To be eligible for inclusion in Class 56, property must meet the conditions in paragraphs (a) and (b).
Paragraph (a) generally provides that the property must be automotive equipment, other than a motor vehicle (as defined in subsection 248(1) of the Act),and must be fully electric, fully powered by hydrogen or fully powered by a combination of electricity and hydrogen. The exclusion of motor vehicles is generally intended to result in Class 56 capturing all such automotive equipment that is not designed for use on highways or streets. Those that are designed for use on highways or streets should generally be eligible for inclusion in Class 54 or 55.
Class 56 is intended to include any type of zero-emission automotive (i.e., self-propelled) equipment that is not a motor vehicle. Notable examples would be zero-emission aircraft, watercraft, trolley buses and railway locomotives.
Paragraph (a) also provides, under subparagraph (a)(ii), that the costs of certain additions or alterations may qualify for Class 56 treatment.

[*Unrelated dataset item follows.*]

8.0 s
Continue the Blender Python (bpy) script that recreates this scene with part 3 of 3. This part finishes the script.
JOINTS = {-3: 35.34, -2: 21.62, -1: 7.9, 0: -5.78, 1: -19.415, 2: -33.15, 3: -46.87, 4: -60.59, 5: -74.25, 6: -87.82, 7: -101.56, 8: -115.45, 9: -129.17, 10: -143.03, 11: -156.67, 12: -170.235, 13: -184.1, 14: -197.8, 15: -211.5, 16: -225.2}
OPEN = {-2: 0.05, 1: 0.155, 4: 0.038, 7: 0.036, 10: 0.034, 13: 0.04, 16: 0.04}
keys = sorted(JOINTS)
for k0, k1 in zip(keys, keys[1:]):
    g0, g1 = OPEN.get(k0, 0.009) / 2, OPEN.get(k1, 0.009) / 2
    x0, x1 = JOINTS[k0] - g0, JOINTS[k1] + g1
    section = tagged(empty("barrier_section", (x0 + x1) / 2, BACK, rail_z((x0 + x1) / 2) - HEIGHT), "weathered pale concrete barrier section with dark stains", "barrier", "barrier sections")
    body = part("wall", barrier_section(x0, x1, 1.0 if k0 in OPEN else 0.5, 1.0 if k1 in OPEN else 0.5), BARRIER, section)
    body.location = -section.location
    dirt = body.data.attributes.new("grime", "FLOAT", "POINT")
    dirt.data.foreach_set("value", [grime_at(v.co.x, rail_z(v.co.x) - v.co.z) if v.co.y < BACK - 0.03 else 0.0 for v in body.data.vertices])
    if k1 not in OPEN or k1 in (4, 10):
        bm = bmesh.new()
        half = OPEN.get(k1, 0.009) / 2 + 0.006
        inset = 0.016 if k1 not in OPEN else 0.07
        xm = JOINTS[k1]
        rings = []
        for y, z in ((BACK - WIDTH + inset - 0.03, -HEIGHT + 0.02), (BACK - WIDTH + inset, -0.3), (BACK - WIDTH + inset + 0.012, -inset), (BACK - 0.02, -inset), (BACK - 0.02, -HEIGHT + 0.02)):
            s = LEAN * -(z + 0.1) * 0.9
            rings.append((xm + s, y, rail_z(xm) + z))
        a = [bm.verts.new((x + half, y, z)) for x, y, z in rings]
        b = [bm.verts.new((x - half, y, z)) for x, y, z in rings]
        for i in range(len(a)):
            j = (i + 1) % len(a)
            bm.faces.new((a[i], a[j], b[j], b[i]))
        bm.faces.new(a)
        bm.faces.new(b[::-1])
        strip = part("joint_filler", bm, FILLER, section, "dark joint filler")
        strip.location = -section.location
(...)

Additions or alterations will so qualify if they convert automotive equipment (other than a motor vehicle) into zero-emission property. Thus, for example, the costs of converting a gas-powered watercraft into a fully electric watercraft could be eligible for Class 56 treatment. The intention is that such costs would generally be considered to be available for use once the entire equipment can be used in a manner that produces no emissions.
Paragraph (b) contains a restriction in that property can qualify for Class 56 treatment only if such property would otherwise be considered "accelerated investment incentive property" under subsection 1104(4). Essentially, this condition is meant to exclude from Class 56 property in respect of which CCA has previously been claimed by another person or partnership where the equipment was acquired by the taxpayer on a tax-deferred "rollover" basis or it was previously owned or acquired by the taxpayer or a non-arm's length person or partnership. In this regard, all rules relating to the "accelerated investment incentive property" definition must be taken into account, such as the anti-avoidance rule in subsection 1102(20.1) of the Regulations.